Argentine navy pares back hopes of finding missing submarine

San Juan

The submarine ARA San Juan docked in Buenos Aires. The submarine has went missing Wednesday, Nov. 15. – Argentina Navy,The New York Times


MAR DEL PLATA, Argentina — After an initial burst of optimism that they might be closer to finding a submarine that has been missing since Wednesday, Argentine authorities on Sunday began expressing caution as fears grew about the fate of the 44 crew members.

The Defense Ministry on Saturday based its hopeful statements on reports that there had been seven attempts to communicate by satellite phone around the search area. But on Sunday the navy said that it was still analyzing the calls and that there was no “clear evidence” that the vessel originating the calls was the submarine.

Iridium, a satellite phone company, also said in a statement that it had found no evidence that the Iridium phone aboard the submarine had been used since Wednesday. It was not immediately clear whether satellite equipment from a different provider might have also been on-board.

The search for the San Juan was hampered Sunday by inclement weather and strong winds in the area off Argentina’s Patagonian coast, with waves reaching about 20-26 feet, said Adm. Gabriel González, chief of the Mar del Plata base that was the submarine’s destination. As a result, most of the search efforts were conducted by planes rather than ships.

The submarine, which stopped communicating Wednesday, had been due to arrive back in port Sunday. The anxious families of the crew members have been gathering inside the naval base.

“We continue to pray and wait!!” Marcela Moyano, whose husband, Hernán Rodríguez, is on the submarine, wrote on Facebook. “A little bit confusing, no??? They won’t take me out of here until I see you get down from the submarine, my love.”

The navy has two psychologists, one psychiatrist and two doctors at the base for the family members, said a navy official who was not authorized to speak on the record.

International participation in the search grew Sunday even as the navy said that most of the efforts to find the submarine would be by air because of the bad weather.

The U.S. navy deployed two “independent rescue assets” from its Undersea Rescue Command, which is based in San Diego. This is in addition to the Navy P-8A Poseidon aircraft and the NASA P-3 research aircraft that had already joined the search.

The British military is also providing assistance, which is particularly notable given the war Britain and Argentina fought in 1982 over the Falkland Islands, which Argentina calls the Malvinas and has long claimed as its sovereign territory.

A British navy ship has started to trace the submarine’s route from the moment of last contact until its intended destination. The navy also deployed its “specialist Submarine Parachute Assistance Group,” and another patrol vessel — the HMS Clyde — is scheduled to join the search from the Falkland Islands. A C-130 aircraft that is also based in the Falklands “stood by to assist with the aerial search efforts,” the navy said.

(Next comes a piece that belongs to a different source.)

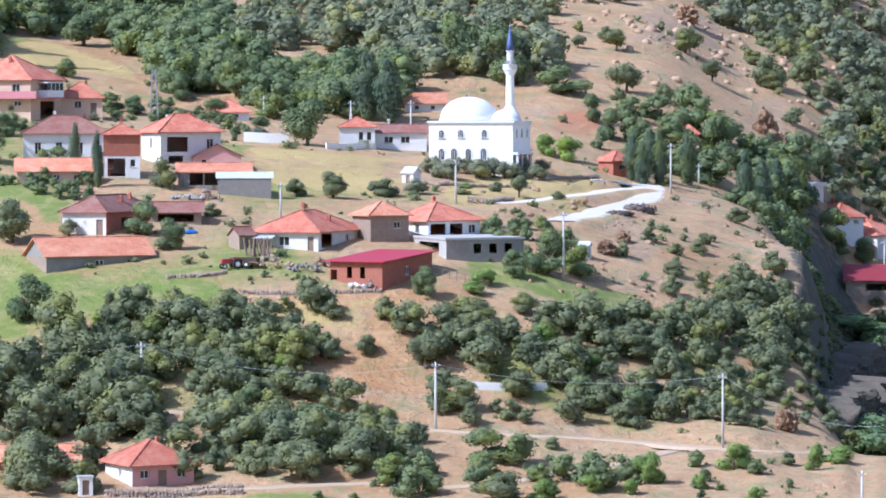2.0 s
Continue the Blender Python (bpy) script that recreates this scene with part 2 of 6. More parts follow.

The NATO Submarine Rescue System has joined the search, as have planes and ships from Brazil and Chile, according to Argentina’s navy. Ships owned by private companies, including France’s oil company Total, are also scheduled to join the efforts.

Pope Francis, who is Argentine, mentioned the missing submarine during his Sunday prayer, the second day in a row he publicly referred to the San Juan crew.

The submarine was 240 nautical miles from the coast when it last communicated with the base.

The San Juan was travelling from the Patagonian city of Ushuaia to Mar del Plata, conducting routine security patrol and military training exercises. Argentina has three submarines — one of which is under repair — and they are frequently deployed to combat illegal fishing.